Still with us today, the Berlitz Method was for the early 20th century a popular way to learn a foreign language. That it subordinated the role of grammar is clear in my grandmother's old French textbook, Méthode Berlitz: 1er Livre.2Explaining his method, Berlitz aims to teach "in a novel and attractive way….To avoid the dry instruction in theoretical grammar, we have presented the subject in the garb of practical and entertaining illustrations, closely connected with object teaching. The student, through in reality studying grammar, does not perceive that he is familiarized with the rules of that dreaded wearisome science, but enjoys the exercises as an attractive and useful conversation" (p. 7). Evidently, a general antipathy towards grammar is not new, so learning it inductively would be a great plus.

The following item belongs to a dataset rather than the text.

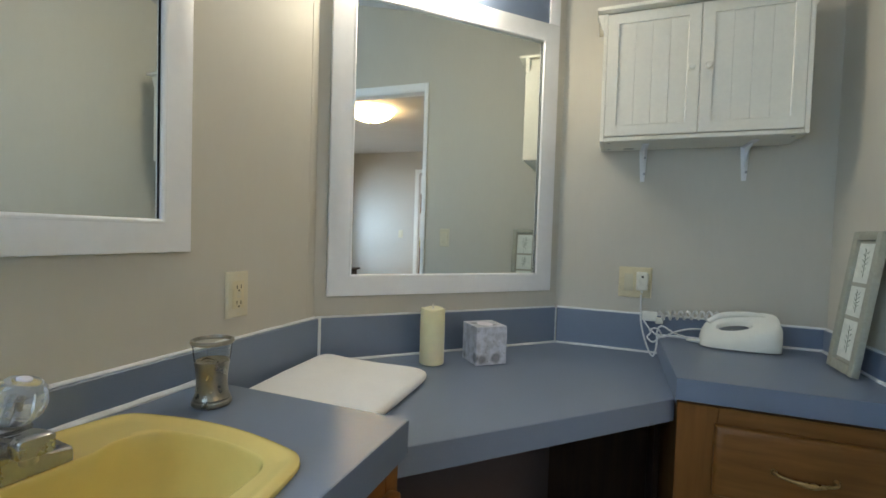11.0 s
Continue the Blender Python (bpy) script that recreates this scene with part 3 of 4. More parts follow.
lean = pose(0.006, -0.006, 0.047, 13, 9, 0) @ Matrix.Scale(1.06, 4)
b = lathe([(0.0245, 0), (0.024, 0.016), (0.0225, 0.025), (0.0185, 0.03), (0.0125, 0.032), (0, 0.033)], 28)
b.transform(lean)
part("collar", b, CHROME, tap)
b = lathe([(0.013, 0.03), (0.0215, 0.0335), (0.029, 0.045), (0.031, 0.06), (0.028, 0.073), (0.019, 0.083), (0.0105, 0.085), (0, 0.0845)], 18)
for v in b.verts:
    if 0.04 < v.co.z < 0.078 and round(math.atan2(v.co.y, v.co.x) / (math.pi / 9)) % 2:
        v.co.x, v.co.y = v.co.x * 0.9, v.co.y * 0.9
b.transform(lean)
knob = part("knob", b, CRYSTAL, tap, "clear faceted acrylic knob", smooth=False)
b = lathe([(0, 0.033), (0.006, 0.033), (0.0045, 0.05), (0.006, 0.06), (0.0, 0.063)], 10)
b.transform(lean)
part("knob_core", b, CHROME, knob, "thin chrome core", smooth=False)
b = lathe([(0, 0.0846), (0.008, 0.0846), (0.008, 0.0865), (0.005, 0.088), (0, 0.088)], 20)
b.transform(lean)
part("knob_cap", b, PALEBAR, knob, "small pale button")

# ---- things on the counters ----
soap = thing("soap_dispenser", "orange foaming hand soap bottle with a white pump, nearly full", "soap bottle", pose(-1.174, -0.153, TOP + 0.001, 0, 0, 12) @ Matrix.Diagonal((0.81, 0.84, 0.89, 1)))


def oval_rings(rows, n=36, power=2.6):
    return [superoval(0, 0, a, bb, z, power, n) for a, bb, z in rows]


rows = ((0.0295, 0.017, 0.0), (0.034, 0.0205, 0.002), (0.0352, 0.0215, 0.01), (0.0345, 0.021, 0.023), (0.038, 0.0228, 0.034), (0.0415, 0.0245, 0.05), (0.0428, 0.025, 0.068), (0.0428, 0.025, 0.085), (0.041, 0.024, 0.1), (0.036, 0.0215, 0.112), (0.0265, 0.019, 0.122), (0.0185, 0.017, 0.128))
inner = [(a - 0.0003, bb - 0.0003, z - (0.004 if i == 9 else 0)) for i, (a, bb, z) in enumerate(rows)][:-2]
liquid = part("liquid", loops(oval_rings(inner), cap_first=True), SOAP, soap, "clear orange liquid soap")
part("bottle", loops(oval_rings(rows[-4:] + ((0.0165, 0.0155, 0.1305), (0.0155, 0.0155, 0.132))), cap_first=False, cap_last=False), BOTTLE, soap, "clear waisted plastic bottle")
pump = part("pump", lathe([(0.016, 0.129), (0.0175, 0.1295), (0.0172, 0.14), (0.0145, 0.145), (0.0118, 0.147), (0.0105, 0.153), (0.007, 0.15), (0.0062, 0.172), (0.0085, 0.174), (0, 0.174)], 30), PUMP, soap, "white ribbed pump collar and stem")
b = loops([superoval(0.013, 0, 0.028, 0.0115, 0.173, 2.3, 30), superoval(0.013, 0, 0.031, 0.013, 0.176, 2.3, 30), superoval(0.012, 0, 0.03, 0.0125, 0.1785, 2.3, 30), superoval(0.01, 0, 0.023, 0.008, 0.1795, 2.3, 30)], cap_first=True)
part("pump_head", b, PUMP, pump, "flat oval pump head")


def wrapped(parent, name, mat, shape, label="", off=0.0006):
    """A printed patch that follows the bottle's front: shape is a polygon in (across, up)."""
    b = bmesh.new()
    vs = []
    for u, z in shape:
        for (a0, b0, z0), (a1, b1, z1) in zip(rows, rows[1:]):
            if z0 <= z <= z1:
                k = (z - z0) / (z1 - z0)
                a, bb = a0 + (a1 - a0) * k, b0 + (b1 - b0) * k
        s = max(-0.98, min(0.98, u / a))
        y = bb * (1 - abs(s) ** 2.6) ** (1 / 2.6)
        vs.append((u, -y - off, z))
    f = b.faces.new([b.verts.new(v) for v in vs])
    bmesh.ops.solidify(b, geom=[f], thickness=0.0003)
    return part(name, b, mat, parent, label, smooth=False)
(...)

Berlitz's method and those of Gouin and others are known as the Direct Method. Although popular, this method was superseded in the 1920s by the old, classical, form-emphasizing Grammar Translation Method, which held reign until the 1950s when it was supplanted by the Audiolingual Method (ALM), a method morphed out of, you guessed it, the Direct Method. In a kind of behavioral conditioning, students did language drills, memorized set phrases and patterns, learned vocabulary in context, and focused on correct form and the production of error-free sentences, but they did not receive explicit grammar instruction. Once again, it turns out learning grammar happens inductively.
By the 1960s, however, Chomsky's linguistic theories and the recognition ALM students weren't proficient speakers put grammar in the spotlight again. Also, a definite split in educators' beliefs about the efficacy of teaching grammar in FL and ESL classes appeared, and this split is still with us. Painting it broadly, one camp believes grammar is learned inductively while the other believes it has to be learned deductively. From the 1970s through the early 1980s, we see a great variety in methods, ranging from the grammar-based Total Physical Response Method to the meaning-focused Natural Way. The 1980s presented a shift from method-based pedagogy to a broader approach, communicative language teaching (CLT) which, rightfully so I think, focuses on the expressive use of language for communicating and interacting meaningfully with others. Unfortunately, however, CLT's breadth has resulted in broad misinterpretations of its concepts, and under fuzzy terms such as "whole language" and the belief that grammar is learned inductively, grammar instruction disappeared from many language classrooms, FL, ESL, and regular English composition alike. But not forever.
Yes, since the 1990s many are calling for explicit grammar instruction. Students and educators shaped by a particular decade's methodology will pick a seat at one end or the other of this meaning/content-grammar/form seesaw. For me, the obvious seat is the fulcrum. I just cannot divorce the one from the other. To talk about a student's meaning, her content, is to talk about her form, the grammar through which she expresses herself, from the overall structure down to individual morphemes. And our trip through the century tells us the obvious: grammar is both inductively and deductively learned.
Rather than seeing grammar and meaning as linear opposites, we might envision them as the circular uroborus, the snake eating its tail. This would remind us that they are both necessary, critical parts not only of the whole communicative process but also of language pedagogy. It also recognizes that the "dreaded wearisome science" grammar is difficult to swallow.Brown, H. D. (2001). A "methodical" history of language teaching. In Teaching by principles: An interactive approach to language pedagogy (2rd ed.). New York: Longman Press.
Berlitz, M. D. (1889). Méthode Berlitz: 1er Livre. New York: M. J. Pendergast.